In chapter nine of the Gospel, Jesus resolutely determines to walk to Jerusalem. On his way there, he reveals to his disciples, not once but three times, that he will be handed over to the elders and scribes who will put him to death for. However, he will not be deterred in making his way to Jerusalem knowing what will happen to him when he arrives. In today’s passage from the Gospel of St. Luke, Jesus actually makes good on Isaiah’s prophecy as he releases his fellow captive and promises to remember him in paradise. Throughout the Gospel, St. Luke has shown Jesus to be the very compassion of God as he reaches out to the poor and heals the sick. Yet it is when he is at his weakest point, in his most vulnerable state, as he is dying on a cross, that he displays the very essence of compassion as he forgives the sins of a thief.

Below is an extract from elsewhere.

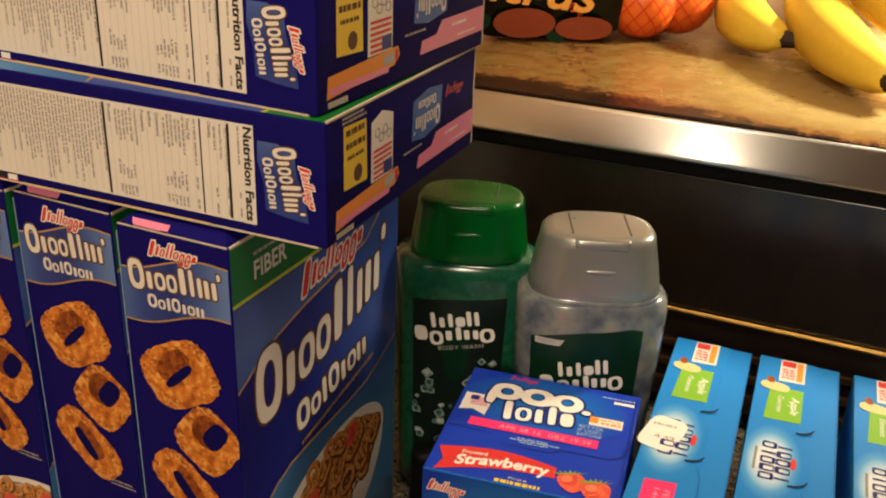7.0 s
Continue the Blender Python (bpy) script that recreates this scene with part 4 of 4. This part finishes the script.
def cap_with_lid(t, z0, z1, a0, b0, a1, b1, mat, label):
    h = z1 - z0
    sec = [(z0, a0 * 0.985, b0 * 0.985), (z0 + 0.001, a0, b0)] + [(z0 + h * k, a0 + (a1 - a0) * k ** 1.25, b0 + (b1 - b0) * k ** 1.25) for k in (0.2, 0.4, 0.6, 0.8)]
    sec += [(z0 + h * 0.90, a1 + 0.0012, b1 + 0.0006), (z0 + h * 0.96, a1 - 0.0008, b1 - 0.0012), (z0 + h * 0.99, a1 - 0.0035, b1 - 0.0035), (z1, a1 - 0.0065, b1 - 0.006)]
    cap = part("cap", loft(sec, 56, 2.7), mat, t, label, smooth=True)
    w = a1 * 0.50
    bm = loft([(z0 + h * 0.80, w * 0.98, 0.0030), (z0 + h * 0.86, w, 0.0046), (z0 + h * 0.95, w * 0.99, 0.0046), (z0 + h * 0.985, w * 0.96, 0.003)], 28, 5)
    bm.transform(pose(0, -(b0 + (b1 - b0) * 0.86) + 0.0040, 0))
    part("lid_lip", bm, mat, cap, "", smooth=True)
    for s in (-1, 1):
        part("lid_seam", block(s * (w + 0.0006) - 0.0005, s * (w + 0.0006) + 0.0005, -b1 + 0.0085, b1 - 0.0085, z1 - 0.003, z1 + 0.0002), SEAM, cap)
    bm = loft([(z0 + h * 0.44, w * 0.50, 0.0022), (z0 + h * 0.50, w * 0.62, 0.0030), (z0 + h * 0.53, w * 0.58, 0.002)], 28, 3.5)
    bm.transform(pose(0, -(b0 + (b1 - b0) * 0.44) + 0.0022, 0))
    part("thumb_ridge", bm, mat, cap, "", smooth=True)
    return cap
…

As we all know, this act of forgiveness is not the climax of the Gospel, for in the final chapter of the Gospel, Jesus rises from the dead and appears to his disciples in the upper room after bolstering the confidence and courage of two of those disciples who, for all intents and purposes, have given up and decided to return to their home in Emmaus. However, by granting the thief’s request as he hangs on the cross, Jesus reminds all of us that forgiveness can be ours if we simply admit our guilt. This is the good news of the Gospel. This is the message that the apostles are commissioned to preach throughout the world, the message of reconciliation.
The proclamation of the prophecy of Isaiah in chapter four and the act of forgiveness in chapter twenty-three stand as the book ends to the ministerial life of Jesus. As he makes his way to Jerusalem, he continues to instruct his disciples in word and deed. Today, the supreme irony of the Gospel is revealed as Pilate orders that a plaque to be posted above the head of the crucified Jesus proclaiming him the King of the Jews. Yes, he is the king not only of the Jews but of all those who believe that he is the Christ, the anointed one of God, sent to remind us that true greatness and true power lie in littleness and weakness and vulnerability. He is the merciful King of the Universe, the great reconciliation of humankind. Is it any wonder that the Gospel has been called, “The Greatest Story Ever Told”?